Champagne must come in a wine glass. The extra volume allows the bubbles to spread out and the fruit to come through. Drink from a flute, and you more or less drink air. A tulip is only slightly less “tight”. A coupe is just naff. No, it almost certainly isn’t modelled on Marie Antoinette’s breast. Even if it were, why sully such a celebratory drink with someone on history’s losing side? The flute, the tulip and the coupe also attract clientele of a selfie-taking persuasion. With less photogenic glassware, a restaurant can make sure they stay at Nobu or wherever. 

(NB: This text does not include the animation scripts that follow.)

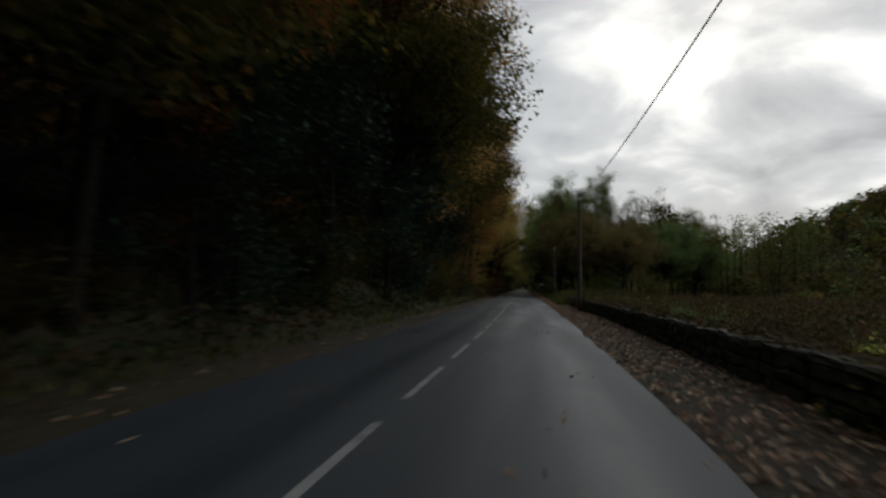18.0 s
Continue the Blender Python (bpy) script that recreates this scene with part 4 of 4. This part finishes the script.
scatter("bank_greenery", 7, [(-20, 62, 3.1, 8, 2.6), (112, 192, 4.4, 11, 2.6), (190, 340, 3.6, 9, 0.7)], 130000, 0.16, "ivy", "ivy and low greenery covering the bank", 0.1, 0.08, thick=0.7)
scatter("bank_bracken", 17, [(50, 66, 3.4, 8, 1.2), (58, 118, -4.2, -9, 0.7), (340, 545, 9, 22, 0.45), (-20, 62, 8, 18, 0.4), (226, 336, -6, -26, 0.5), (62, 130, 4.6, 12, 0.9), (-20, 66, -4.8, -9, 0.7), (356, 545, -4.4, -9, 0.8), (-20, 62, 3.1, 8, 1.2), (190, 340, 3.6, 9, 1.0), (340, 545, 3.4, 9, 1.8)], 300000, 0.16, "fern", "brown bracken and dead fronds on the bank", 0.1, 0.08, thick=0.7)
scatter("verge_grass", 8, [(60, 112, 3.4, 5.6, 1.6), (60, 84, -4.0, -6.5, 1.4), (122, 182, 2.7, 4.6, 1.4), (120, 190, -8.6, -14, 0.7), (214, 262, 2.9, 5.6, 1.1), (206, 258, -3.8, -6.8, 2.2), (302, 356, -3.3, -9, 2.6), (84, 114, -3.6, -5.5, 1.2),
                           (356, 540, -3.9, -6.5, 1.0), (-20, 64, -4.4, -8.0, 0.9), (116, 172, -5.6, -13, 0.8), (262, 345, 2.9, 4.2, 0.5)], 150000, 0.17, "grass", "rough green verge grass", blade=True)
scatter("valley_weeds", 9, [(226, 330, -5, -16, 1.0)], 22000, 0.24, "fern", "tall brown and green weeds on the valley side", blade=True)


scatter("wall_ivy", 19, [(258, 302, -3.98, -4.42, 1.0)], 5200, 0.11, "fern", "brown ivy and weeds creeping over the wall", 0.6, 0.5, thick=0.12)


def far_woods():
    """Crowns on the hills across the valley, too far to tell one from another."""
    rng = np.random.default_rng(77)
    n = 8000
    s = np.r_[rng.uniform(-20, 650, n - 2600), rng.uniform(356, 620, 2600)]
    lat = -np.r_[62 + 190 * rng.random(n - 2600) ** 1.2, 32 + 90 * rng.random(2600)]
    x, y = along(s, lat)
    z = terrain(s, lat)
    r = rng.uniform(1.8, 3.4, n)
    C = np.stack([x, y, z + r * 0.9], -1)
    out = []
    near = np.arange(n) >= n - 2600
    for tint, share in (("olive", 0.62), ("fern", 0.28), ("green", 0.1)):
        sel = rng.random(n) < share
        v, f = leaves(rng, C[sel & ~near], 40, 3.2, 1.25, 0.3, 1.0, True)
        v2, f2 = leaves(rng, C[sel & near], 80, 2.4, 0.6, 0.3, 1.0, True)
        v, f = np.concatenate([v, v2]), np.concatenate([f, f2 + len(v)])
        out.append(tagged(new("far_woods", mesh_of("far_woods", v, f, LEAF[tint])), "distant autumn woods on the hill", "woods", kind="stuff"))


far_woods()


# ---- roadside things ----
def box(bm, x0, x1, y0, y1, z0, z1):
    vs = [bm.verts.new((x, y, z)) for x in (x0, x1) for y in (y0, y1) for z in (z0, z1)]
    for f in ((0, 1, 3, 2), (4, 6, 7, 5), (0, 4, 5, 1), (2, 3, 7, 6), (0, 2, 6, 4), (1, 5, 7, 3)):
        bm.faces.new([vs[i] for i in f])
    return vs


def solid(name, boxes, material, bevel=0.0):
    bm = bmesh.new()
    for b in boxes:
        box(bm, *b)
    if bevel:
        bmesh.ops.bevel(bm, geom=bm.edges[:], offset=bevel, segments=1, affect="EDGES")
    bmesh.ops.recalc_face_normals(bm, faces=bm.faces[:])
    me = bpy.data.meshes.new(name)
    bm.to_mesh(me)
    bm.free()
    me.materials.append(material)
    return me


def spot(s, lat, turn=0.0, lift=0.0):
    x, y = along(s, lat)
    return pose(float(x), float(y), float(terrain(s, lat)) + lift, 0, 0, heading(s) + turn)


POLES = []


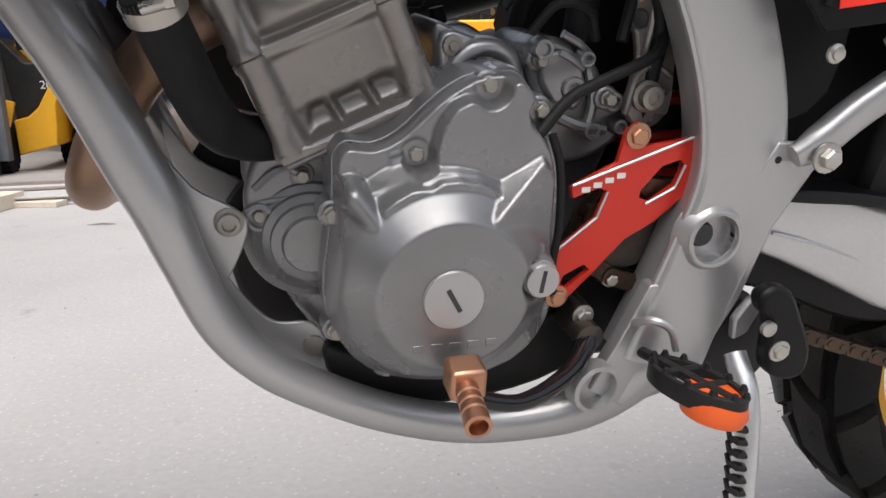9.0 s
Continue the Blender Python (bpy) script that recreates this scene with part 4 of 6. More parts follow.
# raised A-shaped panel and half-moon plugs on the head's side
bm = bmesh.new()
tube(bm, [(-0.117, -0.050, 0.655), (-0.121, -0.051, 0.680), (-0.118, -0.051, 0.683), (-0.106, -0.051, 0.687), (-0.103, -0.051, 0.685), (-0.088, -0.050, 0.665)], 0.0022, 8, 3)
engine_part("cast_rib", bm, "cylinder")
for x, z in ((-0.160, 0.683), (-0.073, 0.712)):
    bm = bmesh.new()
    turned(bm, [(0, 0.018), (0.0015, 0.0175), (0.0015, 0.0)], (x, -0.0502, z), (0, -1, 0), 28)
    engine_part("half_moon_plug", bm, "hose", "black half-moon plug")
for x, z, y in ((-0.045, 0.706, -0.045), (-0.173, 0.651, -0.038)):
    bm = bmesh.new()
    turned(bm, [(-0.03, 0.015), (0.004, 0.015), (0.006, 0.0135), (0.006, 0.009), (0.001, 0.008), (0.001, 0)], (x, y, z), (0, -1, 0), 26)
    col = engine_part("mount_collar", bm, "cylinder", "round mounting collar")
    bm = bmesh.new()
    turned(bm, [(0, 0.0085), (0.004, 0.0085), (0.005, 0.007), (0.005, 0.0045), (0.002, 0.004), (0.002, 0)], (x, y - 0.003, z), (0, -1, 0), 16)
    part("bolt", bm, "steel", col)
# water joint behind the head
bm = bmesh.new()
turned(bm, [(-0.02, 0.026), (0, 0.026), (0.008, 0.024), (0.016, 0.017), (0.019, 0.008), (0.019, 0.0)], (-0.022, -0.052, 0.664), (0.1, -1, 0), 30)
pump = engine_part("thermostat_housing", bm, "cylinder", "round grey water joint")
bm = bmesh.new()
tube(bm, [(-0.003, -0.058, 0.655), (-0.006, -0.062, 0.668), (-0.012, -0.062, 0.68), (-0.019, -0.062, 0.693)], [0.011, 0.0125, 0.012, 0.0115], 16, 5)
part("spigot", bm, "cylinder", pump)
for x, y, z in ((-0.0340, -0.056, 0.6735), (-0.0014, -0.052, 0.6417)):
    bm = bmesh.new()
    rod(bm, (x, -0.03, z), (x, y + 0.0002, z), 0.010, 0.009)
    part("bolt_boss", bm, "cylinder", pump)
    bolts(pump, [((x, y, z), (0, -1, 0), 0.0056, 0.006)], "bolt", "dull plated bolt")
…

Staff mustn’t ask if you are enjoying the meal. It is needy and almost never incurs an answer other than “yes”. Or it encourages the “I could make this at home” kind of diner. The customer isn’t always or even generally right. A good restaurant will, like The Economist, which has no online comments, maintain a polite distance from the audience.

The neighbourhood must be hipster. A rule of thumb, not an iron law, but one that holds in most western cities. The reason high-street coffee, supermarket ice cream and almost everything else is better than it was a generation ago is because pretentious ectomorphs in thick glasses tried something new in their own districts. Their ideas then diffused, in weakened form, to the masses, as haute couture works its way into Zara after a lag and much dilution. What and how a city eats is to a large extent decided in its bohemian quarters several years earlier. So go straight there. Were I barred from all restaurants that didn’t have an E or SE postcode, I’d shrug. 

Wherever you dine in 2023, remember those who thought, and in several cases hoped, that such a life would never return. It turns out that people need contact with or even just sight of one another. That much is obvious in the packed Emirates stadium. It is obvious in the queues at Heathrow. And this in a recession. (Human) nature did heal.